Today, this blog is featuring a high-flying case. It started with Lufthansa Technik filing complaints against Astronics, Panasonic Avionics and Thales Avionics over a period of time ranging from December 2017 to June 2018.
The three complaints related to the alleged infringement of European patent No. EP 0881145 directed to an electrical power supply system for aircraft seats.
Since the allegedly infringing device targeted in the three complaints is the same, namely Astronics’ EmPower® high power USB in-seat power system, the three proceedings were joined in October 2018.
In parallel, Lufthansa Technik initiated discovery proceedings in the U.S. against the three defendants, for the purpose of gathering evidence for the French lawsuit. This would be under 28 USC § 1782, I presume.
Lufthansa Technik thus obtained confidential information and documentation from the defendants, and made reference to it in the French proceedings, as exhibits No.8.1 to 8.53.
This, however, caused a practical problem for the defendants. Indeed, the U.S. court had issued protective orders regarding some of the discovered documents. As a result, each of the three defendants, which are independent companies, are not entitled to review the exhibits originating from the other defendants.
In October 2019, Thales Avionics filed a motion with the judge in charge of case management in order to define how the confidential information was to be shared between the parties. In November 2019, Astronics and Panasonic Avionics also requested a ruling on confidentiality, but added, as a main request, that the court should rule on the invalidity defense first, before dealing with the infringement aspect of the case if needed.
The defendants argued that there was a real risk of trade secret breach, and that the confidentiality measures were complex to set up.
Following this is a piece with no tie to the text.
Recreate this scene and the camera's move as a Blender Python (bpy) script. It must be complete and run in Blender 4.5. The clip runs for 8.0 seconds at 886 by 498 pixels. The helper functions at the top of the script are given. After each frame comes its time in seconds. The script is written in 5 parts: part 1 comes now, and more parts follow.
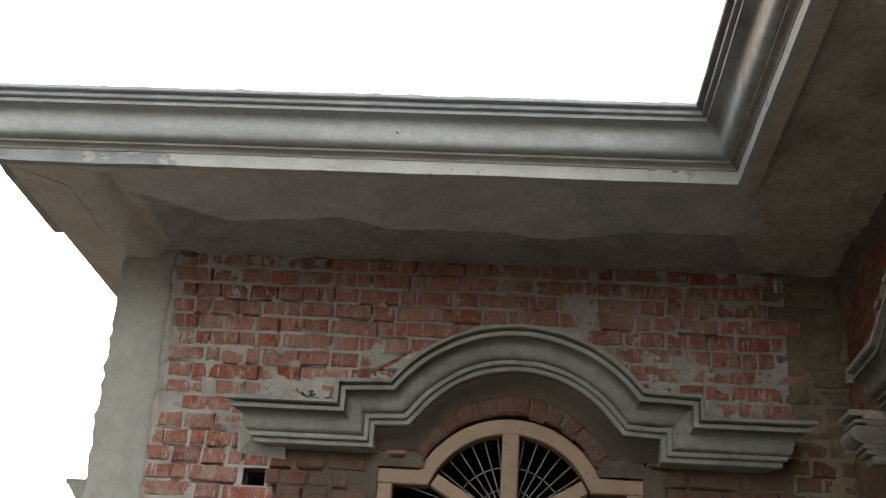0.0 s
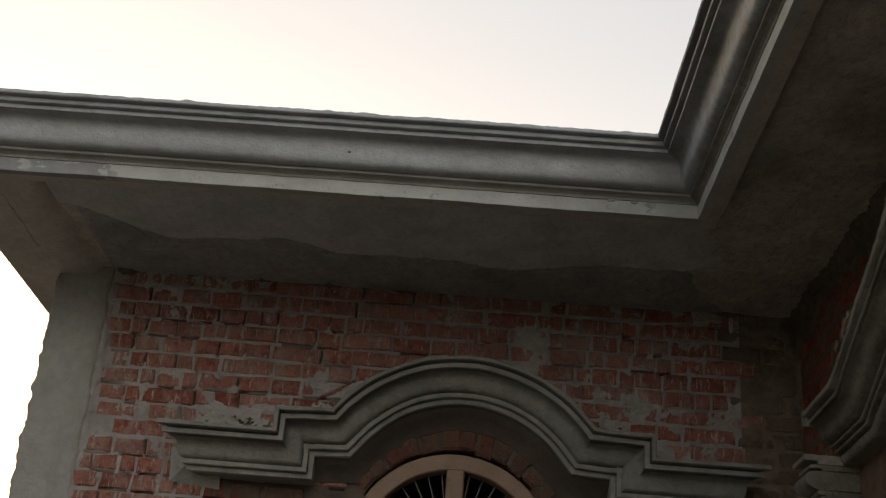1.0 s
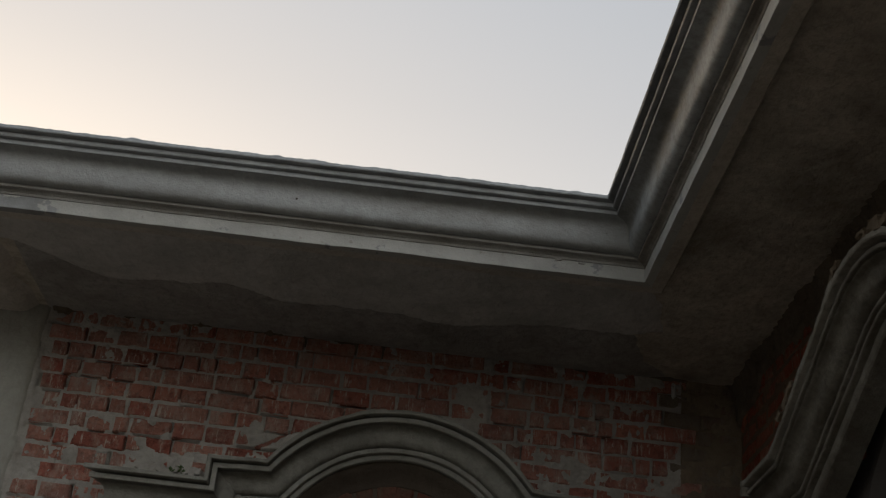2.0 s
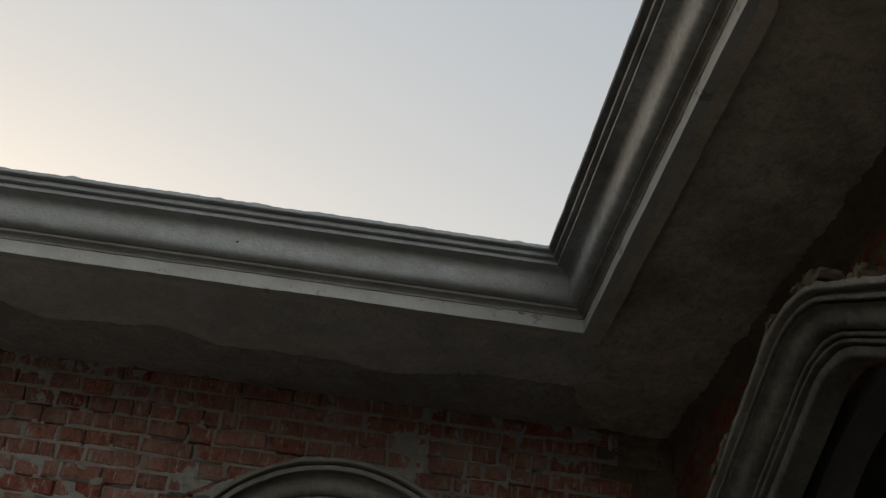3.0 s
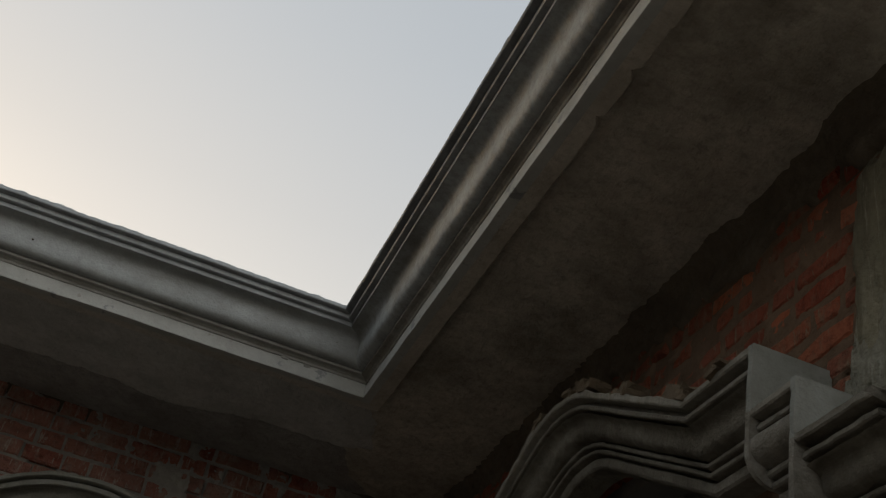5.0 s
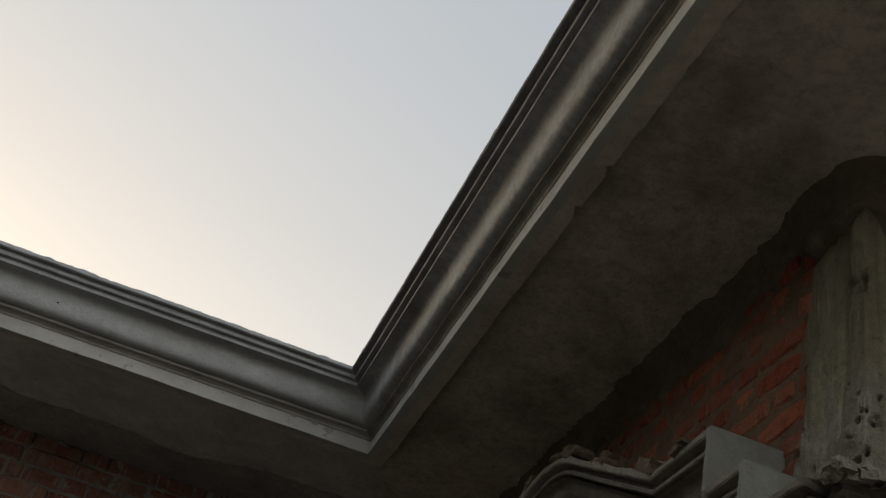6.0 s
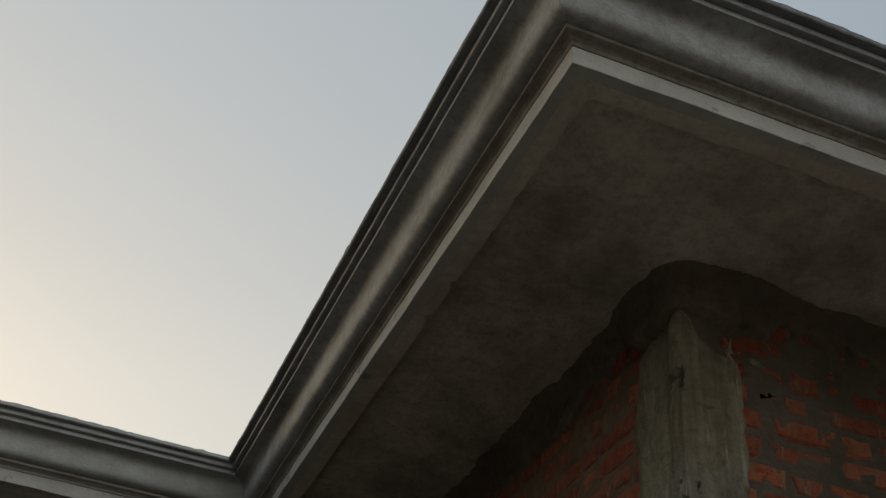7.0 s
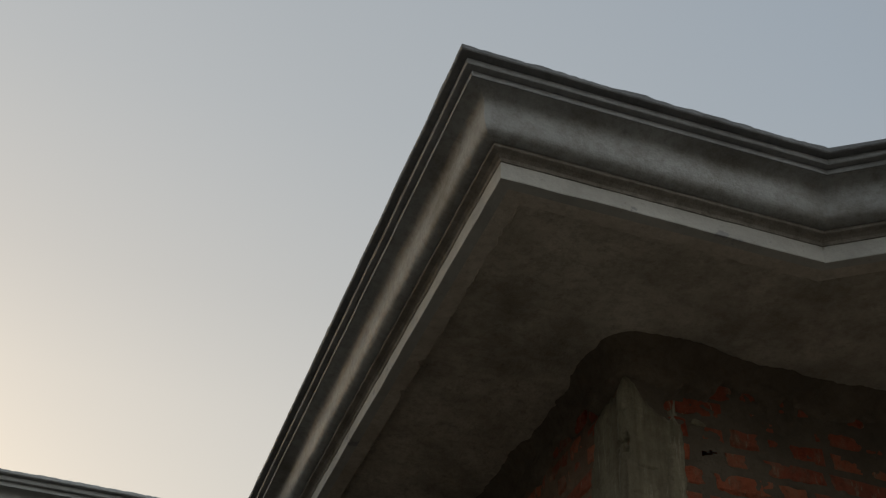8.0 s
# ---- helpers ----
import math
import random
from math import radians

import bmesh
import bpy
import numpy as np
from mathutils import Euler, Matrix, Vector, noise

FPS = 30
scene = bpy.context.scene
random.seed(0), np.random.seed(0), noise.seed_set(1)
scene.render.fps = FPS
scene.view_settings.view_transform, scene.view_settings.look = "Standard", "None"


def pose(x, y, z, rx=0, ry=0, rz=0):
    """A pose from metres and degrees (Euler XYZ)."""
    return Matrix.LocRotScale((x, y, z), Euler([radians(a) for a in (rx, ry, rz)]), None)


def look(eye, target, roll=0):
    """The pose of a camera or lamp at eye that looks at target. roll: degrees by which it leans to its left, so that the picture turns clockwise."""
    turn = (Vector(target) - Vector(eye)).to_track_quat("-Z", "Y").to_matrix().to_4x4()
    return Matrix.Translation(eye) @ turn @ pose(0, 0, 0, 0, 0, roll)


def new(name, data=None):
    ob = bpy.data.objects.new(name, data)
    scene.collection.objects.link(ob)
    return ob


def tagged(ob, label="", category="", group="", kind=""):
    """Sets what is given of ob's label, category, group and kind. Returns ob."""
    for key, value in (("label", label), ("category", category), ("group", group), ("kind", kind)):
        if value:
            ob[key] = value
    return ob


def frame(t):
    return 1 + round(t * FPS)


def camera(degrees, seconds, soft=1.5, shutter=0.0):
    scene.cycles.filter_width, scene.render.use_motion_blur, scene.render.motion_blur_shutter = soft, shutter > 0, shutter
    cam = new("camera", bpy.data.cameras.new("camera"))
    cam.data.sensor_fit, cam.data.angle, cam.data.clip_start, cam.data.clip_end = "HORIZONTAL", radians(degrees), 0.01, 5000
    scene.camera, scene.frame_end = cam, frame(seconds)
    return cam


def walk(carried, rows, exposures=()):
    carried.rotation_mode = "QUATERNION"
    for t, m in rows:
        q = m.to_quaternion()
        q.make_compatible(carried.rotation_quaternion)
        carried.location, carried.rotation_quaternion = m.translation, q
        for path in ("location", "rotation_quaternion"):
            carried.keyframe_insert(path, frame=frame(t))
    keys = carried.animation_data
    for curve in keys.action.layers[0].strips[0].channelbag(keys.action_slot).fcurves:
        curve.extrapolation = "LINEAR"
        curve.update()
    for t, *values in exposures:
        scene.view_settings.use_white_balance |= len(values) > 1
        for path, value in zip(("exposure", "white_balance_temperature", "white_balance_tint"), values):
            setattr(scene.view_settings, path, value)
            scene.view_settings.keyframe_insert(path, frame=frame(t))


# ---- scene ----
cam = camera(40.7, 8.0, soft=1.25)
PATH = [
    (0, (0.0000, -0.0000, 1.6000), (-0.2796, 3.6583, 3.1932), 3.936),
    (0.5, (0.0178, 0.1886, 1.6448), (-0.3028, 3.8303, 3.2682), 4.779),
    (1, (-0.0132, 0.1767, 1.6374), (-0.1298, 3.7894, 3.3505), 4.959),
    (1.5, (0.0030, 0.1894, 1.6377), (-0.0804, 3.7758, 3.4071), 5.604),
    (2, (-0.0027, 0.2282, 1.6633), (0.0354, 3.7548, 3.5507), 6.426),
    (2.2, (-0.0171, 0.2244, 1.6424), (0.0697, 3.7167, 3.5909), 6.413),
    (3.3, (0.0320, 0.2407, 1.6508), (0.2942, 3.6458, 3.7332), 7.065),
    (3.5, (0.0549, 0.2218, 1.6559), (0.3524, 3.6077, 3.7647), 8.131),
    (4, (0.0600, 0.2081, 1.6641), (0.4855, 3.5161, 3.8723), 10.155),
    (4.5, (0.0495, 0.2062, 1.6822), (0.6451, 3.4498, 3.9459), 10.951),
    (4.7, (0.0533, 0.2047, 1.6716), (0.7379, 3.4079, 3.9675), 11.846),
    (5.8, (0.0997, -0.0520, 1.6388), (0.8400, 3.1744, 3.8845), 13.748),
    (6, (0.0886, -0.1314, 1.6503), (0.6855, 3.0535, 3.9954), 14.395),
    (6.5, (0.0299, -0.3170, 1.6577), (0.9112, 2.8195, 3.9785), 7.794),
    (7, (-0.0257, -0.5287, 1.7016), (0.9631, 2.4713, 4.1557), 5.713),
    (7.5, (-0.0258, -0.8049, 1.6880), (0.7904, 2.3468, 4.0118), 5.394),
    (8, (0.0238, -1.0152, 1.6999), (0.9109, 2.0165, 4.1539), 3.585),
]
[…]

However, these complex measures will anyway be useless if the patent is found invalid.
Lufthansa Technik countered that separating the validity and infringement discussions was contrary to the longstanding practice of the Paris court, and that this was just a delaying tactic.
The judge in charge of case management noted that, indeed, the validity of the EP’145 patent could be addressed without any communication of the discovery exhibits. The judge also regretted that the parties were unable to reach an amicable agreement on a confidentiality club to handle these exhibits.
As a result, the judge deemed it appropriate to order that the validity of the patent should be decided upon first. Therefore, Lufthansa Technik should hold off from actually filing the discovery exhibits for the time being.
The ruling was issued on June 19, 2020, and the judge set a relatively tight mandatory schedule for the next steps, namely:
- July 31, 2020: submissions of the defendants on the validity of the patent.
- October 2, 2020: submissions of the plaintiff on the validity of the patent.
- October 8, 2020: partial closing of the proceedings and hearing on the validity of the patent.
Once the court rules on this validity aspect, the case will either stop or continue with a further discussion on how to deal with the confidential exhibits.
Overall, this looks like a rather reasonable and pragmatic ruling. Approximately one patent out of two is found invalid in court. An invalidity ruling is therefore not just a remote possibility, on a statistical standpoint, and it may be sensible to make sure that a patent is valid before addressing the infringement issue, if only from the perspective of procedural economy.
On the other hand, if the infringement side of the case does proceed, this sequencing will of course ultimately lead to a delay in the final resolution – although the schedule set by the judge is relatively tight, which was possible in this case since all parties had already filed submissions on the merits including on the validity issues.
Could the validity first / infringement second sequencing become commonplace in future cases?
Probably not – although this is not the first time, see this previous post.
The patent at stake in this case has already expired (it was filed in 1998). I assume this may have played a role in the judge’s decision: since an injunction is out of question, the negative impact of a delay for the plaintiff is probably less serious than usual.
In addition, the case has other very specific features. The defendants’ motion was caused by an unusual procedural mess resulting partly from the configuration of the parties (with three independent and competing defendants); and partly from the plaintiff’s original strategy. Instead of requesting access to the defendants’ confidential business information with the French court (this may be ordered prior to the ruling on the merits or after the ruling on the merits, in a second phase dealing with the assessment of damages), Lufthansa Technik opted for the nuclear option of opening a new front in the U.S.
Now, to end up on a less positive note on this ruling, setting up some sort of confidentiality club should not be viewed as an insurmountable task. If the parties cannot agree, it should be possible for the judge to solve this problem within a matter of weeks. As a general rule, too much time seems to be wasted dealing with procedural motions such as this one. I have a feeling that this significantly impacts the overall duration of French patent litigation – Covid crisis notwithstanding.
CASE REFERENCE: Tribunal judiciaire de Paris, 3ème chambre 2ème section, ordonnance du juge de la mise en état, June 19, 2020, Lufthansa Technik AG v. Thales Avionics Inc. et al., RG No. 18/04501.